Mientras marchan y discuten quiénes somos familia y quiénes no (¡ahí me avisan!), yo sigo minuto a minuto otro problema importante: el divorcio de Angelina Jolie y Brad Pitt. Primero, porque me interesan mucho los líos ajenos, y luego porque quiero saber cómo se van a repartir los 500 millones de dólares entre los chamacos.

 

Como siempre han hecho tan partícipe al público de sus vidas –que si las adopciones, que si los nacimientos, que si Angelina se baña poco, que si Brad se droga mucho, que si los viajes a Vietnam, que si la niña que se viste de hombre, que si el niño de los ojos rasgados se emborrachó a los nueve– siento que son casi nuestros parientes… ¡y todos somos familia!

 

Muero porque alguien me explique qué significa exactamente “diferencias irreconciliables” ¿De qué? Pero si se veían tan felices, tan multiétnicos, tan en su centro. Todavía cuando la Jolie decidió mutilarse los senos para evitar el cáncer, todo era miel sobre hojuelas. Claro, ahora dicen que el motivo real de la separación es que el guapo Pitt le gritó a una de las criaturas en pleno vuelo.

 

Oigan, perdón, pero ésa no puede ser una razón contundente, porque todos les hemos gritado-pegado-jaloneado-mal mirado a nuestros hijos en los aviones, que es un lugar que le crispa los nervios a cualquiera. Debe haber algo más fuerte, ¿acaso el whisky en las rocas?

 

Debo confesar que nunca me ha caído muy bien Angelina, no sé, por alguna razón me provoca miedo y/o desconfianza. Cuando empezó a adoptar niños, tenía ganas de pararme frente a ella y decirle: “¡Odio que te creas tan perfecta! Esto no es un juego, los niños son cosa seria y no estoy de acuerdo en que andes coleccionando chiquillos como si fueran suvenires. Me chocan tus tatuajes y que le hayas quitado el marido a la Aniston, que es tan frágil”.

 

Es que siempre sospeché que la actriz no tenía tiempo suficiente para cuidar a tanto niño, propio y extraño (léase biológicos y del corazón), para criarlos como merecen y para velar por su estabilidad emocional.

 

Bueno, sinceramente, mi preocupación era genuina y bien intencionada y ya saben que soy superociosa y tenía mucho tiempo libre para leer revistas y estar de metiche.

 

Otro que me tiene con el alma en un hilo es el papá de Angelina –el actor Jon Voight– pues se ha declarado abiertamente fanático de Trump.
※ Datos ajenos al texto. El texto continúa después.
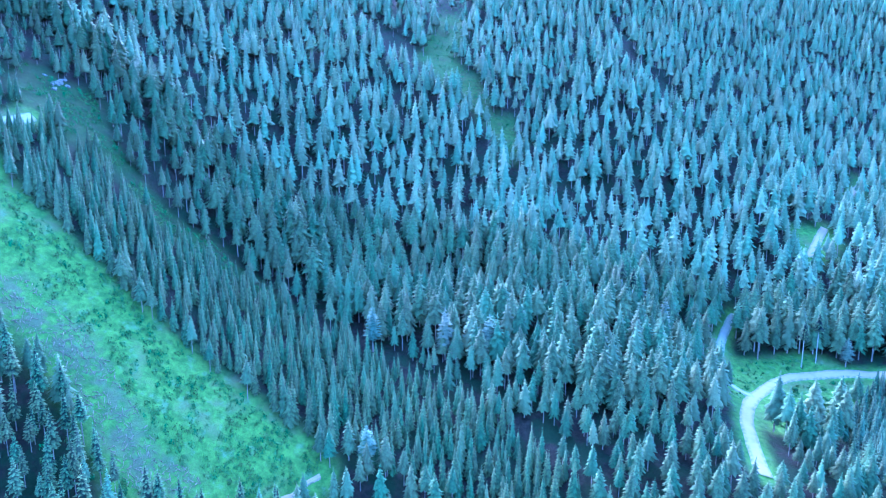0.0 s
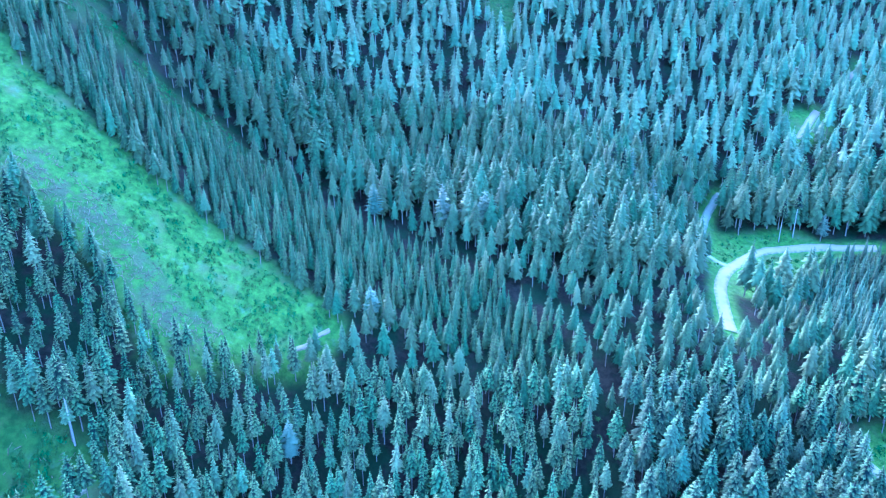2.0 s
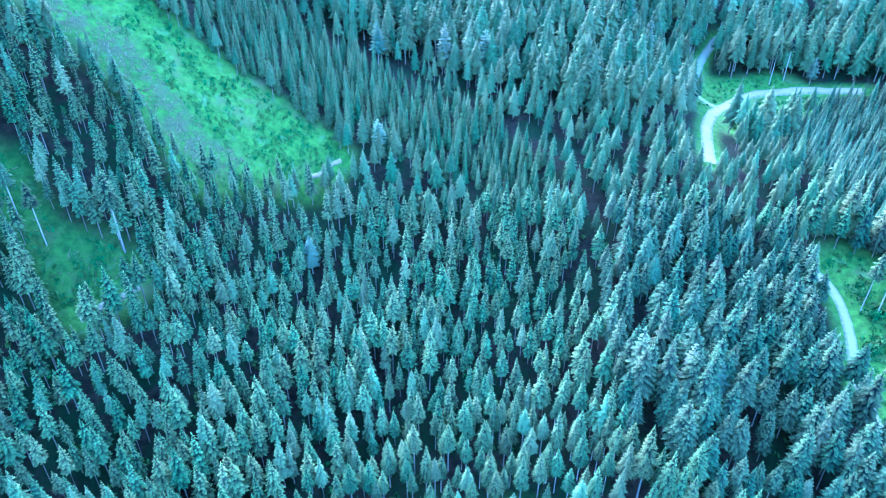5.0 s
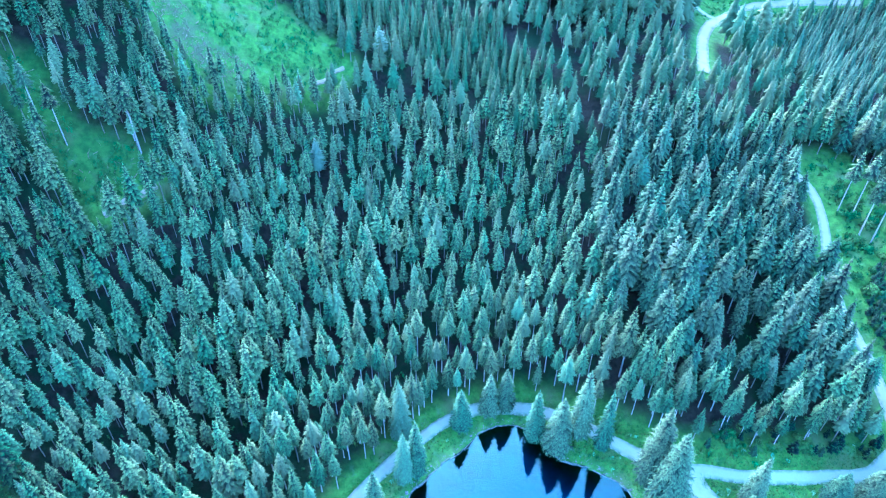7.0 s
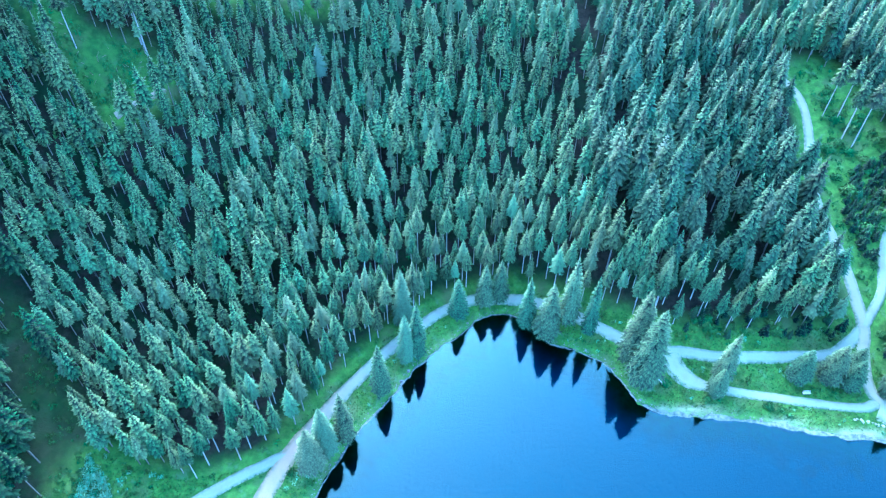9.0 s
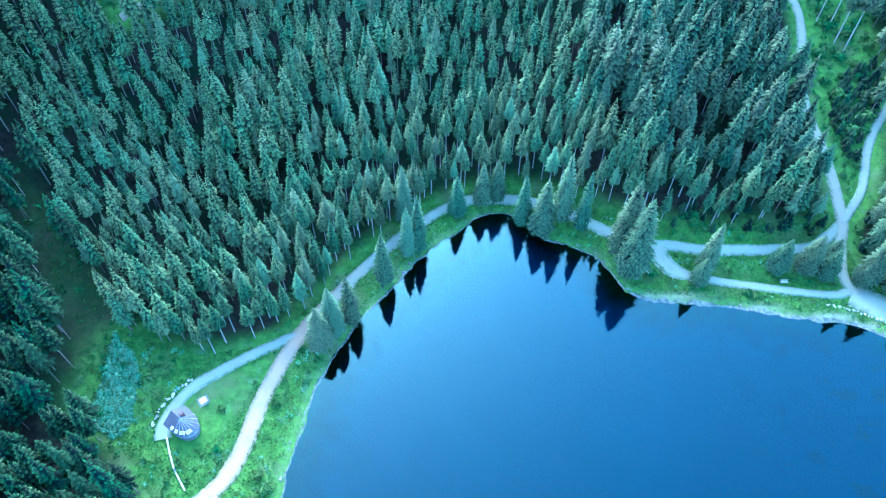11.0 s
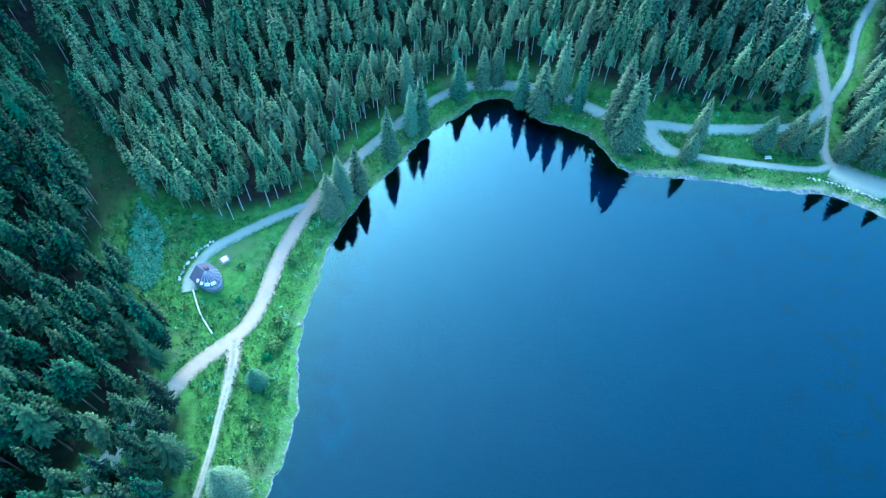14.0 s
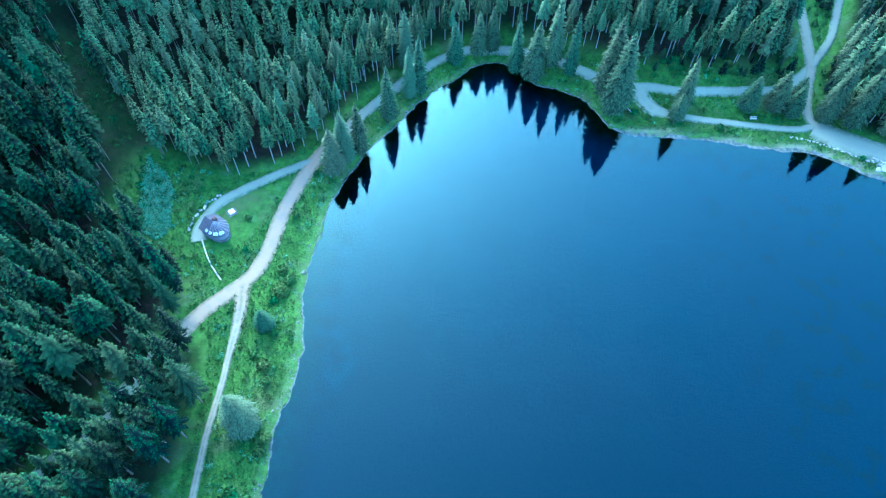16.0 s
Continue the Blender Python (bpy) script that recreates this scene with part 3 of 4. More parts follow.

Y eso que cuatro de sus nietos son nacidos fuera de Estados Unidos, de esos que le caen tan mal a Donald, porque Maddox es camboyano; Pax, vietnamita; Zahara es etíope y la pequeña Shiloh (que pide a gritos “llámenme John”) vino al mundo en Namibia.

 

O sea, creíamos que los hijos de Brad y Angelina tenían problemas, pues súmenle a su tierno abuelo republicano. Ay, pobres criaturas. Lo bueno es que van a ser muy ricos y eso siempre ayuda a sobrellevar mejor las penas.

 

Por lo pronto, ya separaron a las estatuas de la pareja más bonita de Hollywood en los museos de cera de Londres y Madrid, lo cual –francamente– me provocó una risa tonta. Los museógrafos están en todo.